SET PROBLEM - Among the entries below, extract exactly the lines that run from the one with "ob = bpy.data.objects.new(name, data)" through the one with "q = m.to_quaternion()", both ends included.

SUPPLIED DATA -

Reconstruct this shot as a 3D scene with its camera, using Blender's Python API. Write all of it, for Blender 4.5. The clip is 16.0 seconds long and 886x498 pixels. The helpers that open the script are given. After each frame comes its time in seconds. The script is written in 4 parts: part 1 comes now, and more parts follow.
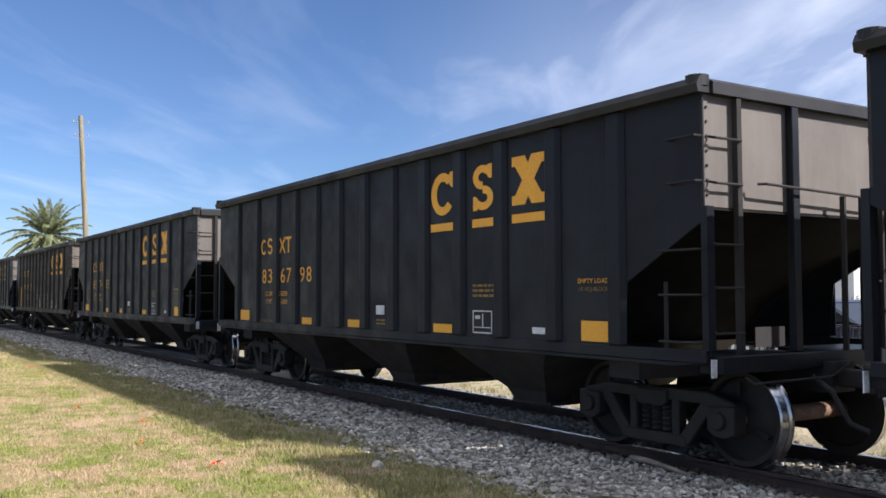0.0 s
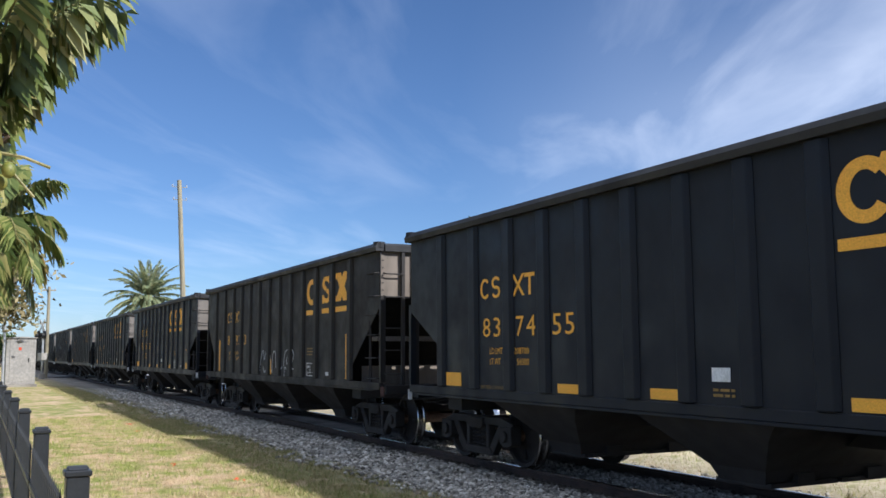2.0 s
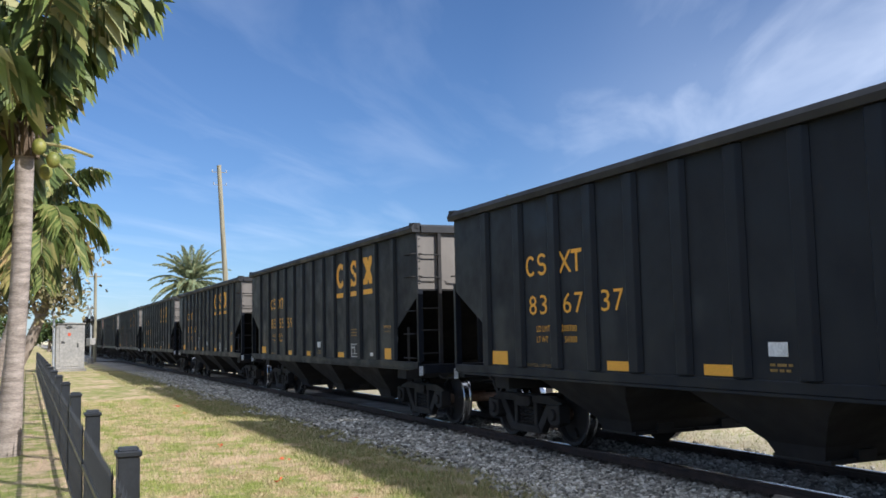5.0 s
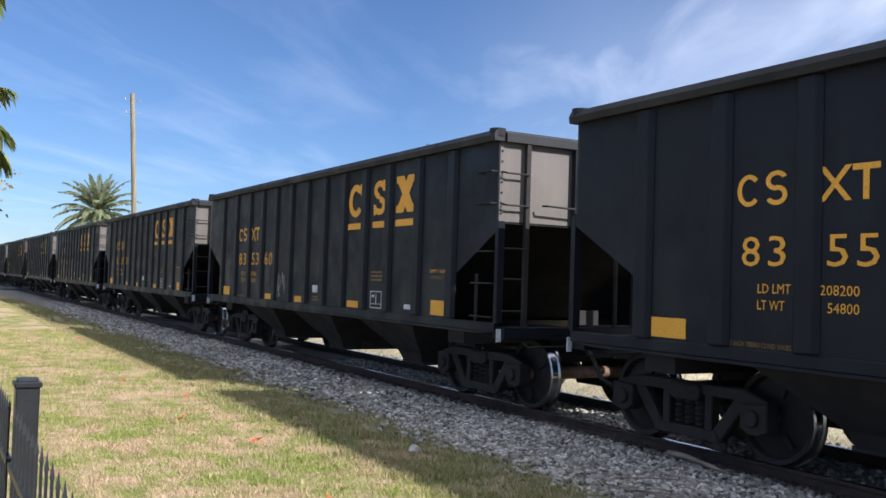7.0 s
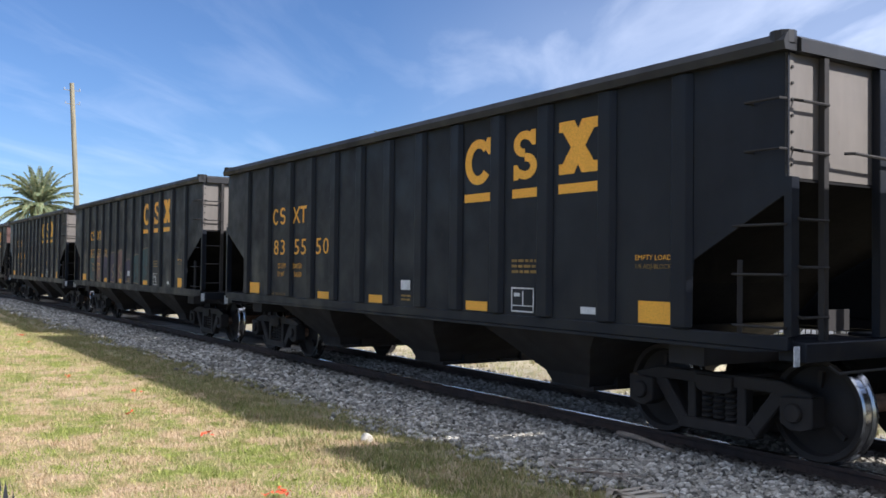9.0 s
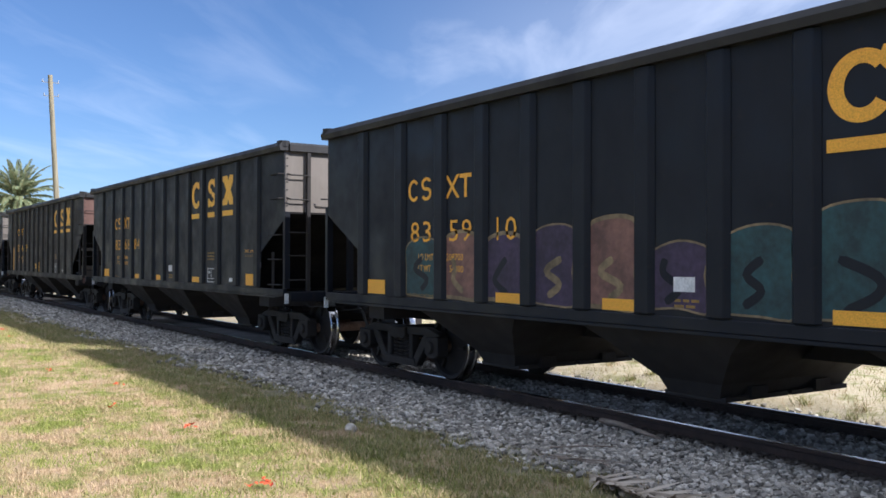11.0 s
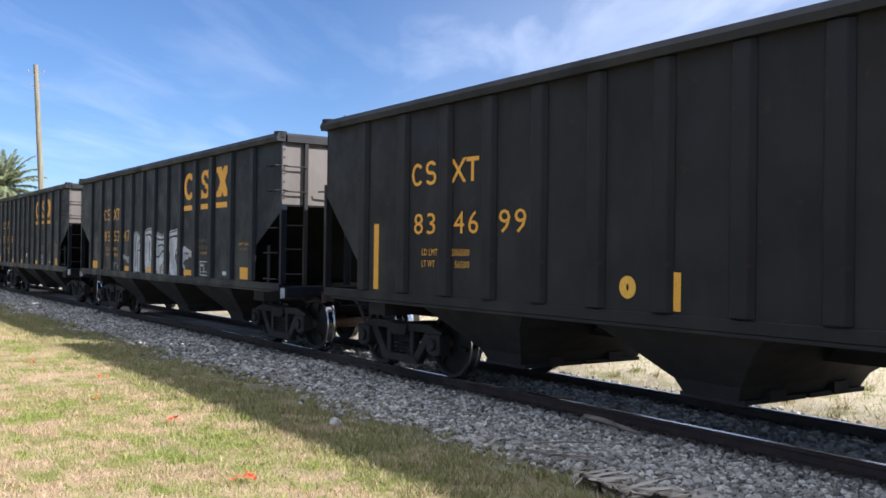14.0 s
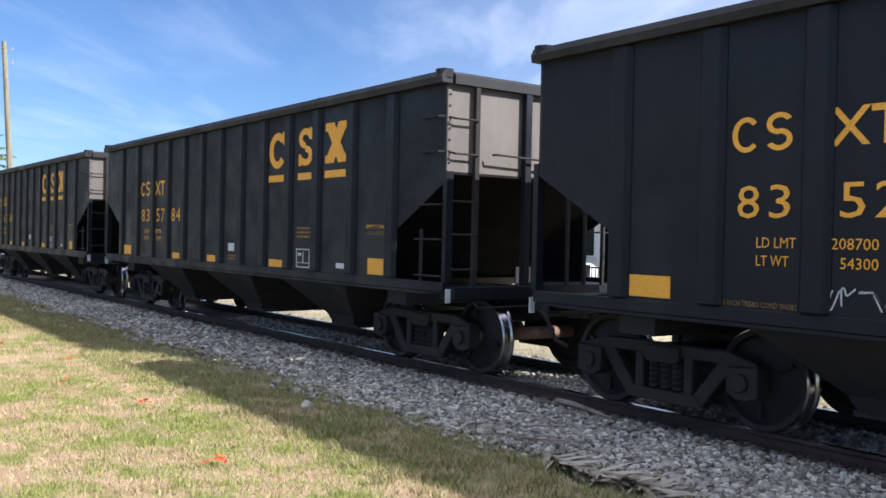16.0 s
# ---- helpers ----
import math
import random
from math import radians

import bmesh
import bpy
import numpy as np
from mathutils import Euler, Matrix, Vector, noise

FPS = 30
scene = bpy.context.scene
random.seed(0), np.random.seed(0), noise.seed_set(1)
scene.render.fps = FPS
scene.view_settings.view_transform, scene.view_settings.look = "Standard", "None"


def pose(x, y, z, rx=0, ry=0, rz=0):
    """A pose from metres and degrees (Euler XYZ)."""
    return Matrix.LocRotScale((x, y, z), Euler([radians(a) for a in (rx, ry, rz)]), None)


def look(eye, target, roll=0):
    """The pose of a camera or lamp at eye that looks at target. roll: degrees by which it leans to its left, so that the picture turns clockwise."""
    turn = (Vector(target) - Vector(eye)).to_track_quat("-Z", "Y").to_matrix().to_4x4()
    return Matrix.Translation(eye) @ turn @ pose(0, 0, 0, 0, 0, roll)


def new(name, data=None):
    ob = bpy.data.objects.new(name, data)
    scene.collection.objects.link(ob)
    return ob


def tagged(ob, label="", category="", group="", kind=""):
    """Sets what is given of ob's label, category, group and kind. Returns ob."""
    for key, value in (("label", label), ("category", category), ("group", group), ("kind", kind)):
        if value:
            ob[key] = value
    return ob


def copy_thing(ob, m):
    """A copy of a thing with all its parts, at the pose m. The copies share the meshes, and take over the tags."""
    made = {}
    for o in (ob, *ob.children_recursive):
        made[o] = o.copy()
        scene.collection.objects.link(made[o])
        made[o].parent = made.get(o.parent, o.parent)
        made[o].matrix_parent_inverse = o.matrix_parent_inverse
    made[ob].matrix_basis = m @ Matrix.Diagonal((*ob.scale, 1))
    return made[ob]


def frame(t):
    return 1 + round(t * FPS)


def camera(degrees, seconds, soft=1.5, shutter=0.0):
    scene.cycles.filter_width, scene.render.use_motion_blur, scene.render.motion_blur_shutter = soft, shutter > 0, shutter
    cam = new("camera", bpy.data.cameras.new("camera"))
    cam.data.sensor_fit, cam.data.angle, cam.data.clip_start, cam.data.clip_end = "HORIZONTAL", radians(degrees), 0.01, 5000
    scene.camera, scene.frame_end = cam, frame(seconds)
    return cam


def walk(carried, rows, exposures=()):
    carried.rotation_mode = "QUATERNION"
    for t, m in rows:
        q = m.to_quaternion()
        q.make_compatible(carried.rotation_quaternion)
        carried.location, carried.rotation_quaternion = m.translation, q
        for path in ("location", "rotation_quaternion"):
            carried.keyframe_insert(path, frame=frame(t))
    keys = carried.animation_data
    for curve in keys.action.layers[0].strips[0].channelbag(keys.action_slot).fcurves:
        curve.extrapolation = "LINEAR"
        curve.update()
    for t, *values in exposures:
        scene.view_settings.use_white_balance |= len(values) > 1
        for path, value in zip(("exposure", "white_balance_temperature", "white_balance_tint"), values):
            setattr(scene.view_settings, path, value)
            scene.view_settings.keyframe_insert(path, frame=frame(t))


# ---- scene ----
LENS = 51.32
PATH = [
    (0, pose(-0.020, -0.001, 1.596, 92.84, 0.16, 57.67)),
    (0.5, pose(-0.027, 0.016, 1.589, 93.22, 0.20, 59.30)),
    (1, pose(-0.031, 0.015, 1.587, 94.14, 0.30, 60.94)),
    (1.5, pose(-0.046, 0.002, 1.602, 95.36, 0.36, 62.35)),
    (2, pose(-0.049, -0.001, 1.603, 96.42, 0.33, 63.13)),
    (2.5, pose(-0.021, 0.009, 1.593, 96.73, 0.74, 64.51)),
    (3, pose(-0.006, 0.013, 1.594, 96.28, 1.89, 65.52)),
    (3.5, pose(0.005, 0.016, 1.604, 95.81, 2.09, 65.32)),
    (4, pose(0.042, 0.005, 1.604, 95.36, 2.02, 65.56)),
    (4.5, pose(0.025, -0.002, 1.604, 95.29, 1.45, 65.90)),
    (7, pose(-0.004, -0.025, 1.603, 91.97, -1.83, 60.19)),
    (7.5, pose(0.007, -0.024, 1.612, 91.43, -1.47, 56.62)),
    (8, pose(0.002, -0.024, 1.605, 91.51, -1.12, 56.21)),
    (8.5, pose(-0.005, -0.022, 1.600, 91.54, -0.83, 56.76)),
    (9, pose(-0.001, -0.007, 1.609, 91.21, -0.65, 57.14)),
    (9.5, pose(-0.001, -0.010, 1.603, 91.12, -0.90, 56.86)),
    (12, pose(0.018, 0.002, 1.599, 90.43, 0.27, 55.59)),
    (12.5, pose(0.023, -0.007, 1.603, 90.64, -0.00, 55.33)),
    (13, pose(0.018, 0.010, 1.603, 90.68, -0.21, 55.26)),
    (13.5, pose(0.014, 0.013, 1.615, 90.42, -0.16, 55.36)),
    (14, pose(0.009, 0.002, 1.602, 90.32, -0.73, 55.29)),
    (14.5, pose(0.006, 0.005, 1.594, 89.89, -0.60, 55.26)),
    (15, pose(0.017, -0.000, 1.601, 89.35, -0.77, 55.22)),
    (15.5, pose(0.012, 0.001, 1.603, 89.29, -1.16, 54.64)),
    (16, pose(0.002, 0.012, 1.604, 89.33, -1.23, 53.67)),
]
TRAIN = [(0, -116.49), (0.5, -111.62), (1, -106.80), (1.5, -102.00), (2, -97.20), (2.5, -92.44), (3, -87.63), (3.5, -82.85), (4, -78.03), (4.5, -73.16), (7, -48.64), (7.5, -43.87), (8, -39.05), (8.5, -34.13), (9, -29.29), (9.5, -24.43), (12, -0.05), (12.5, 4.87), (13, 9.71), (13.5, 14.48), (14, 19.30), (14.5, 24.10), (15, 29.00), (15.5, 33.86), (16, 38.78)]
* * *
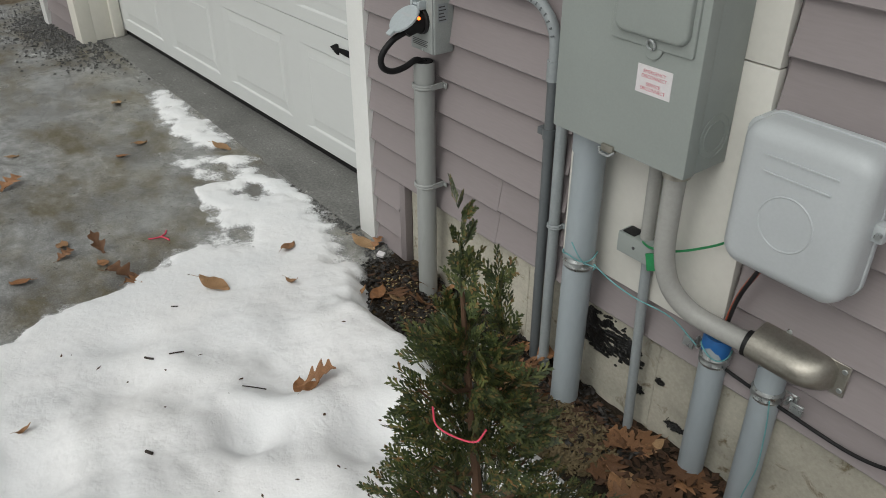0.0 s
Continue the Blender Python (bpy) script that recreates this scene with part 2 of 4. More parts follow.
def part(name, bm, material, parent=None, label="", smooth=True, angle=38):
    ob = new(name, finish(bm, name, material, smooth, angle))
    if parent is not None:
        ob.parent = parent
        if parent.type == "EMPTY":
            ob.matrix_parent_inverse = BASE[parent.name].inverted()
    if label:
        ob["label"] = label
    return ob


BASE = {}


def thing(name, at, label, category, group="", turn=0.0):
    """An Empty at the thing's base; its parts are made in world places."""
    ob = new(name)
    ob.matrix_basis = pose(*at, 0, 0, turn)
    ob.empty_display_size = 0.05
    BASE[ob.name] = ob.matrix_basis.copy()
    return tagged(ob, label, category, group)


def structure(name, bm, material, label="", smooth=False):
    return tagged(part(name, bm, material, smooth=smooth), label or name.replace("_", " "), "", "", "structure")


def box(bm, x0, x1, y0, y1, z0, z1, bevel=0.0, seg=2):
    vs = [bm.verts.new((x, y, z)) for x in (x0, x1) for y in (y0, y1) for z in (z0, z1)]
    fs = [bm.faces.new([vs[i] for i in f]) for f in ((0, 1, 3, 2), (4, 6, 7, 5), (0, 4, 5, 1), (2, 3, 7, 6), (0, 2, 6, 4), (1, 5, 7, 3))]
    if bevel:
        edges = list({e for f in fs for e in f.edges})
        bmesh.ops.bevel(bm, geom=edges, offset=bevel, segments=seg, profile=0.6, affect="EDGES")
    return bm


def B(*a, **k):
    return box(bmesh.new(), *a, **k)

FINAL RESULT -
    ob = bpy.data.objects.new(name, data)
    scene.collection.objects.link(ob)
    return ob


def tagged(ob, label="", category="", group="", kind=""):
    """Sets what is given of ob's label, category, group and kind. Returns ob."""
    for key, value in (("label", label), ("category", category), ("group", group), ("kind", kind)):
        if value:
            ob[key] = value
    return ob


def copy_thing(ob, m):
    """A copy of a thing with all its parts, at the pose m. The copies share the meshes, and take over the tags."""
    made = {}
    for o in (ob, *ob.children_recursive):
        made[o] = o.copy()
        scene.collection.objects.link(made[o])
        made[o].parent = made.get(o.parent, o.parent)
        made[o].matrix_parent_inverse = o.matrix_parent_inverse
    made[ob].matrix_basis = m @ Matrix.Diagonal((*ob.scale, 1))
    return made[ob]


def frame(t):
    return 1 + round(t * FPS)


def camera(degrees, seconds, soft=1.5, shutter=0.0):
    scene.cycles.filter_width, scene.render.use_motion_blur, scene.render.motion_blur_shutter = soft, shutter > 0, shutter
    cam = new("camera", bpy.data.cameras.new("camera"))
    cam.data.sensor_fit, cam.data.angle, cam.data.clip_start, cam.data.clip_end = "HORIZONTAL", radians(degrees), 0.01, 5000
    scene.camera, scene.frame_end = cam, frame(seconds)
    return cam


def walk(carried, rows, exposures=()):
    carried.rotation_mode = "QUATERNION"
    for t, m in rows:
        q = m.to_quaternion()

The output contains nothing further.